I almost went to bed
without remembering
the four white violets
I put in the button-hole
of your green sweater

and how I kissed you then
and you kissed me
shy as though I’d
never been your lover

Song

Sharon Thesen
According to Thesen, and I agree, we are “the servants and not the masters of writing.” This quote from one of her essays nicely describes Thesen’s approach to poetry as well as her style. She give herself over to her words and allows the rhythm of the body to be seen in her poems. One can really see how reality make its way into the creative process from time to time. Thesen’s poetry is well known for its quirkiness and lyricism. Some of the issues Thesen focuses on are feminism, which she seems as more powerful through poems than texts, and imagination, something she strives for and encourages instead of fixed forms.

I thought this poem might be appropriate, as it will soon be Valentine’s Day.

Valentine

Once out of Yeats I can breather
and every tatter on its singing branch.

Snipping the shoulder pads
out of everything, a mount
of mute foam forms.

In the front row sites pale Lily
and even paler Grace.

At a certain age one is flattered
by earrings that look like teeth.

When we met we looked sideways.

I was happy to tell him
the story of my hair–a long
story involving an elevator.

What a tale! And what
wolfy eyes you have!

French was still in my tongue,
a slight pressure toward the lips,
a certain esprit in the scarf
at my throat–towers tipping in Pisa,
labyrinths and thick spirals.

It was a lot but I got it
thirty percent off.

I heated milk, bubbled
the espresso pot: life,
life, eternal life!

Until the time came I
wasn’t thinking anything except
to extend an acquaintance past dark.

Tequila I replied. But they didn’t have any.

There was snow on the ground, I saw
the orange plow go by like an ocean liner
with its head up.

The tremble. It reaches you.

Phyllis Webb
Webb focuses on two things in her poetry – content and rhythm/form. Her content is more often than not
about death, suicide, and violence. Webb uses form in everything she writes to back up and bring out what she’s saying. “Webb is extremely conscious of even the smallest nuance of rhythm or sound,” (Geddes, 2001)*.

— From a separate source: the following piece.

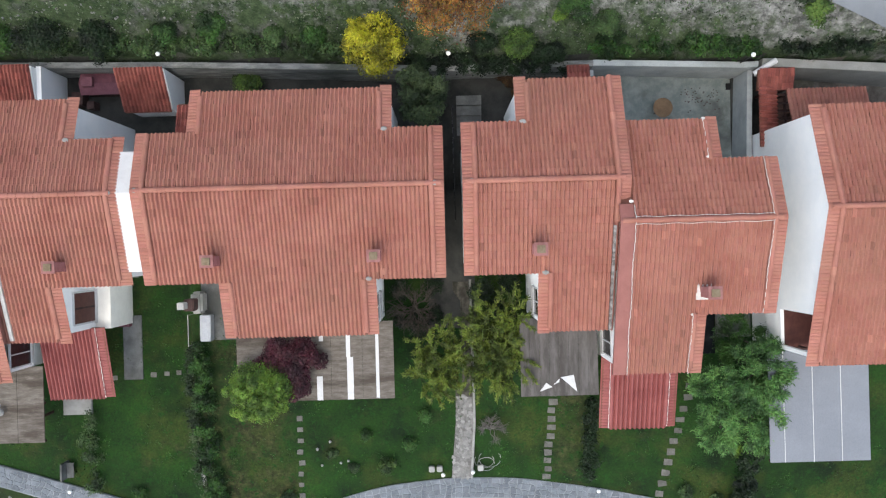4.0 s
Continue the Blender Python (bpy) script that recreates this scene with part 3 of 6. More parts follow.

Poetics Against The Angle of Death

I am sorry to speak of death again
(some say I’ll have a long life)
but last night Wordsworth’s ‘Prelude’
suddenly made sense — I mean the measure,
the elevated tone, the attitude
of private Men speaking to public men.
Last night I thought I would not wake again
but now with this June morning I run ragged to elude
The Great Iambic Pentameter
who is the Hound of Heaven in our stress
because I want to die
writing Haiku
or, better,
long lines, clean and syllabic as knotted bamboo. Yes!

Sitting

The degree of nothingness
is important:
to sit emptily
in the sun
receiving fire
that is the way
to mend
an extraordinary world,
sitting perfectly
still
and only
remotely human.

*Geddes, G. 15 Canadian Poets X 3.Don Mills: Oxford University Press. 2001. (forgive my lack of ability to cite. Yes, I want to be an editor.)